◆ The request ◆
Pick out the lines below with "noise" and list them.

-- start of Collected material --

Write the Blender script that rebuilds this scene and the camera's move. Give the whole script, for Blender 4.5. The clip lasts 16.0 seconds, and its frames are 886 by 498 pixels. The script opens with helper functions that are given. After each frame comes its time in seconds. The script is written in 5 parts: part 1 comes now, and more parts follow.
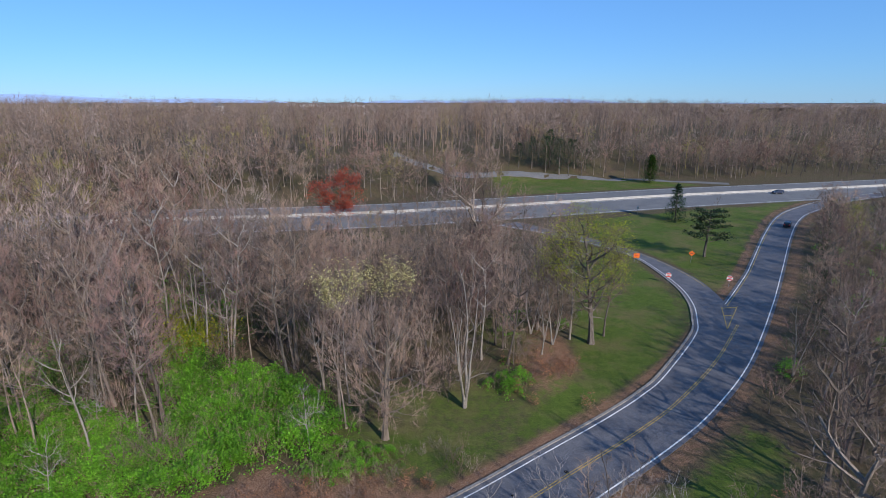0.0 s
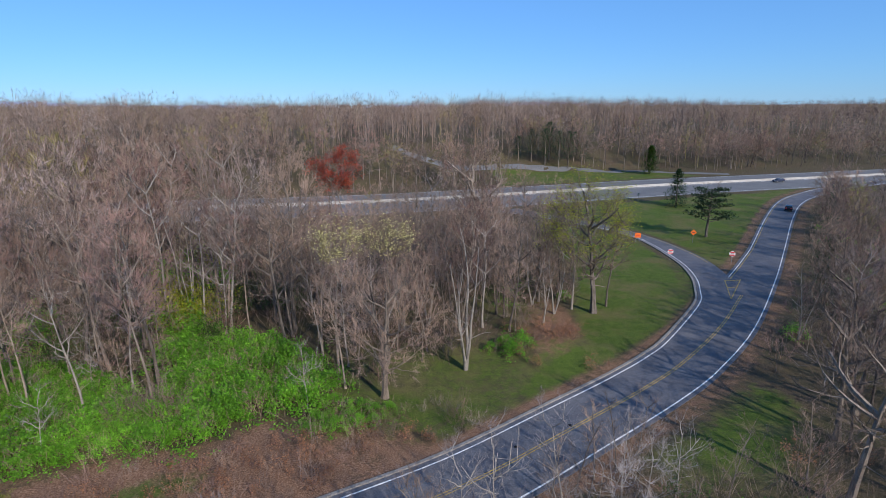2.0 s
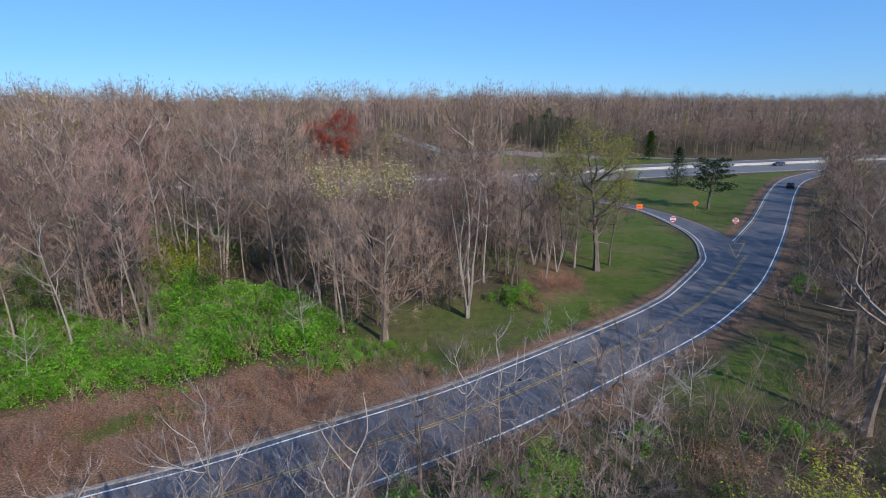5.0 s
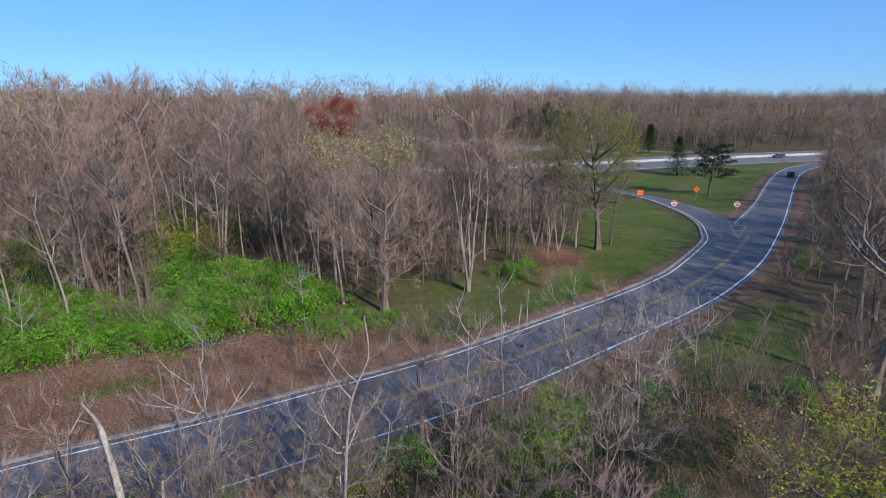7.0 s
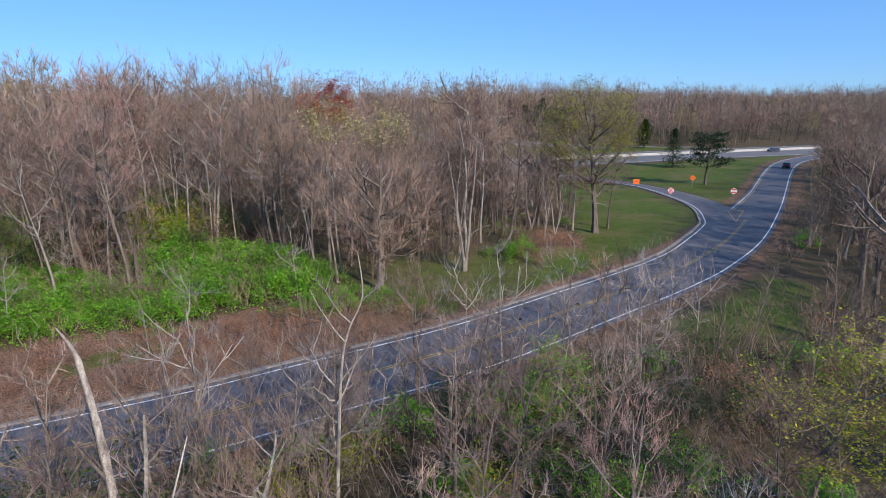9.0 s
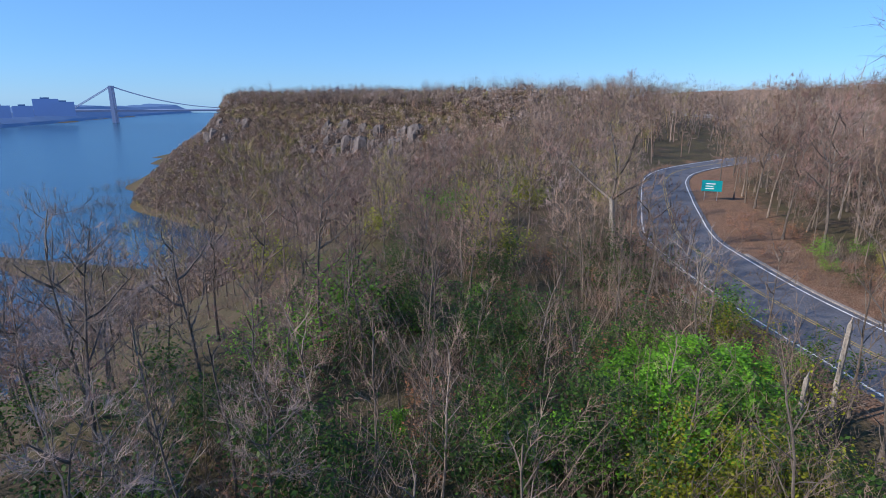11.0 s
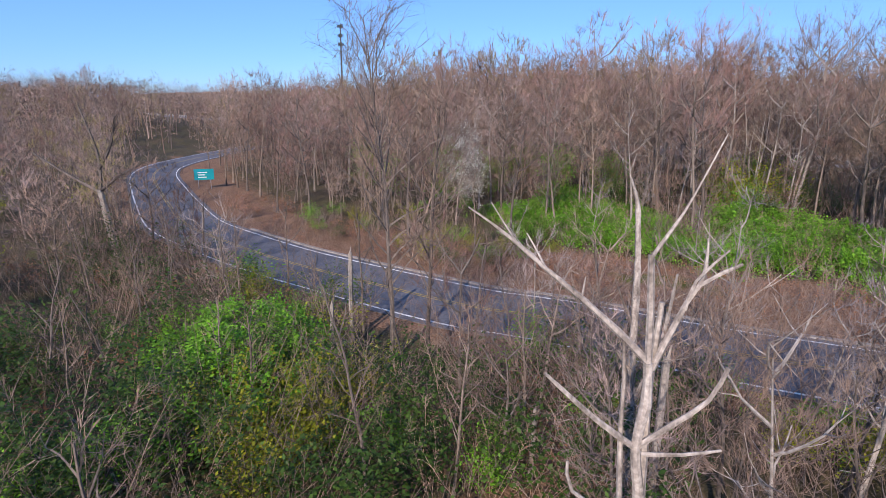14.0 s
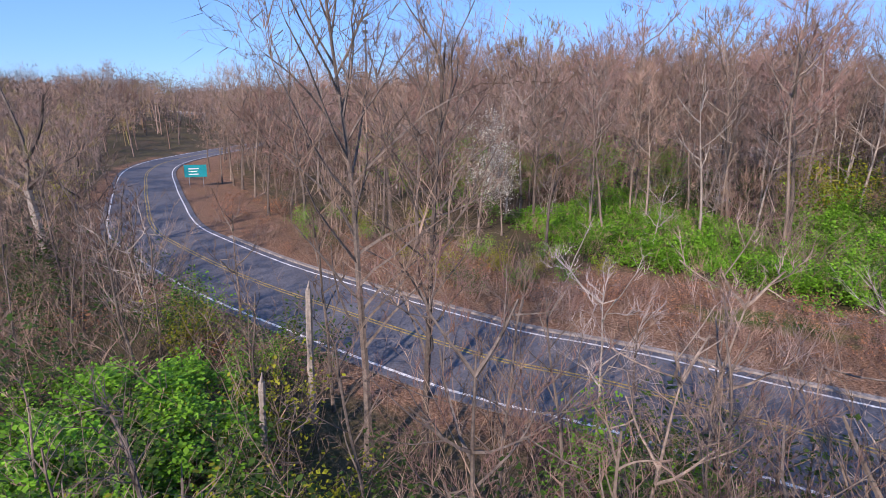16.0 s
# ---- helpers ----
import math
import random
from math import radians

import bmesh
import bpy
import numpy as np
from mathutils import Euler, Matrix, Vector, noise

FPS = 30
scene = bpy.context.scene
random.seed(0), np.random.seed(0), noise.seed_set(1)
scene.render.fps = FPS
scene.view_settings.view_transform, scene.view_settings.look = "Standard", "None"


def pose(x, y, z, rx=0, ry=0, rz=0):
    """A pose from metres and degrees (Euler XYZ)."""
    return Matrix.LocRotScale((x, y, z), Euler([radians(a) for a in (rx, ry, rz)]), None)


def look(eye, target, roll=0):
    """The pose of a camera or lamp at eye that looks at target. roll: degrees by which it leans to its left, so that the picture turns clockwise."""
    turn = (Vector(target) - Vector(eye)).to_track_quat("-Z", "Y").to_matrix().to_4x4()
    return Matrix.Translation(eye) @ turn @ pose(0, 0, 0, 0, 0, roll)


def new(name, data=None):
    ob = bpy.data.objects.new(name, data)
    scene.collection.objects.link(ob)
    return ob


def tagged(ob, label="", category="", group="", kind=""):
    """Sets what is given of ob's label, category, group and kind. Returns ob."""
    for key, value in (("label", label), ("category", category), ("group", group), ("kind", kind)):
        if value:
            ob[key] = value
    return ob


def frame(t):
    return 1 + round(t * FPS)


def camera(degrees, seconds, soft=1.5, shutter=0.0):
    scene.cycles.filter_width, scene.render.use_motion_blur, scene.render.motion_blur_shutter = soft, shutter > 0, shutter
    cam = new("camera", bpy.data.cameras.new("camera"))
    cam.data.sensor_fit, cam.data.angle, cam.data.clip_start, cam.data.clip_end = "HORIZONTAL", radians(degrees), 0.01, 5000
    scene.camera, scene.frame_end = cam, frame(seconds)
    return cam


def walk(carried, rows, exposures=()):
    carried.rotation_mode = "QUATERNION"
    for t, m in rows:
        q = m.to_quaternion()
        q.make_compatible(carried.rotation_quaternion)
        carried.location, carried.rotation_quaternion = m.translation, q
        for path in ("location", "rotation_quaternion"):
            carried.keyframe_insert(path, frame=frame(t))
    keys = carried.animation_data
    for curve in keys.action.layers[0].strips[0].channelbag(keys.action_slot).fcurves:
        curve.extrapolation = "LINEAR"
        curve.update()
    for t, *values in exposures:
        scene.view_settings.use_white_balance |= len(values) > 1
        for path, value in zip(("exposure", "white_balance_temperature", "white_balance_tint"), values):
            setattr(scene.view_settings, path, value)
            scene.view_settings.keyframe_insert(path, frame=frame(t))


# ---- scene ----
cam = camera(77.0, 16.0, soft=0.9)
# seconds, place, then yaw to the left, pitch up and roll in degrees
PATH = [
    (0.0, 0.04, 0.32, 35.43, 0.00, -14.99, 0.03),
    (0.5, 0.02, 0.10, 34.06, -0.02, -14.80, -0.12),
    (1.0, 0.03, -0.10, 32.75, -0.02, -14.67, -0.24),
    (1.5, 0.06, -0.10, 31.34, 0.00, -14.55, -0.34),
    (2.0, 0.05, -0.08, 30.01, -0.01, -14.47, -0.42),
    (2.5, 0.00, 0.00, 28.76, -0.07, -14.47, -0.47),
    (3.0, -0.06, 0.00, 27.58, -0.09, -14.44, -0.47),
    (3.5, -0.14, 0.00, 26.41, -0.15, -14.38, -0.46),
    (4.0, -0.23, -0.02, 25.27, -0.24, -14.35, -0.45),
    (6.5, -0.40, -0.30, 20.86, -0.18, -14.25, -0.65),
    (7.0, -0.49, -0.32, 20.07, -0.30, -14.19, -0.65),
    (7.5, -0.56, -0.32, 19.34, -0.43, -14.11, -0.66),
    (8.0, -0.57, -0.22, 18.63, -0.62, -14.05, -0.70),
    (8.5, -0.59, -0.10, 17.95, -0.75, -14.01, -0.77),
    (9.0, -0.59, -0.02, 17.31, -0.80, -13.98, -0.81),
    (9.5, -0.60, 0.05, 16.70, -0.52, -13.89, -0.85),
    (9.7, -0.58, 0.02, 16.48, 2.90, -13.82, -0.85),
    (10.0, -0.45, 0.05, 16.2, 17.0, -14.1, -0.6),
    (10.5, -0.10, 0.10, 15.85, 59.0, -14.7, -0.3),
    (11.0, 0.40, 0.15, 15.55, 104.0, -15.2, 0.0),
    (11.3, 0.70, 0.15, 15.40, 121.5, -15.4, 0.1),
    (11.55, 0.90, 0.10, 15.30, 124.0, -15.5, 0.2),
    (11.8, 1.07, -0.02, 15.20, 114.68, -15.46, 0.30),
    (11.9, 1.10, -0.18, 15.15, 108.50, -15.40, 0.42),
    (12.0, 1.13, -0.37, 15.06, 101.53, -15.38, 0.55),
    (12.1, 1.17, -0.57, 14.96, 94.42, -15.16, 0.70),
    (12.5, 1.28, -1.28, 14.52, 61.50, -14.60, 1.10),
    (13.0, 1.09, -1.42, 14.18, 50.17, -14.51, 0.82),
    (13.3, 0.98, -1.38, 14.01, 50.62, -14.52, 0.82),
    (13.5, 0.74, -1.24, 13.87, 51.73, -14.58, 0.70),
    (14.0, -0.12, -0.62, 13.53, 54.30, -14.66, 0.62),
    (14.5, -1.35, 0.28, 13.16, 55.35, -14.64, 0.58),
    (15.0, -3.40, 1.85, 12.78, 55.62, -14.64, 0.64),
    (15.5, -5.98, 3.95, 12.41, 56.15, -14.72, 0.68),
    (16.0, -9.10, 6.48, 11.92, 56.95, -14.72, 0.66),
]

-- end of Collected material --

◆ Output for this exercise ◆
from mathutils import Euler, Matrix, Vector, noise
random.seed(0), np.random.seed(0), noise.seed_set(1)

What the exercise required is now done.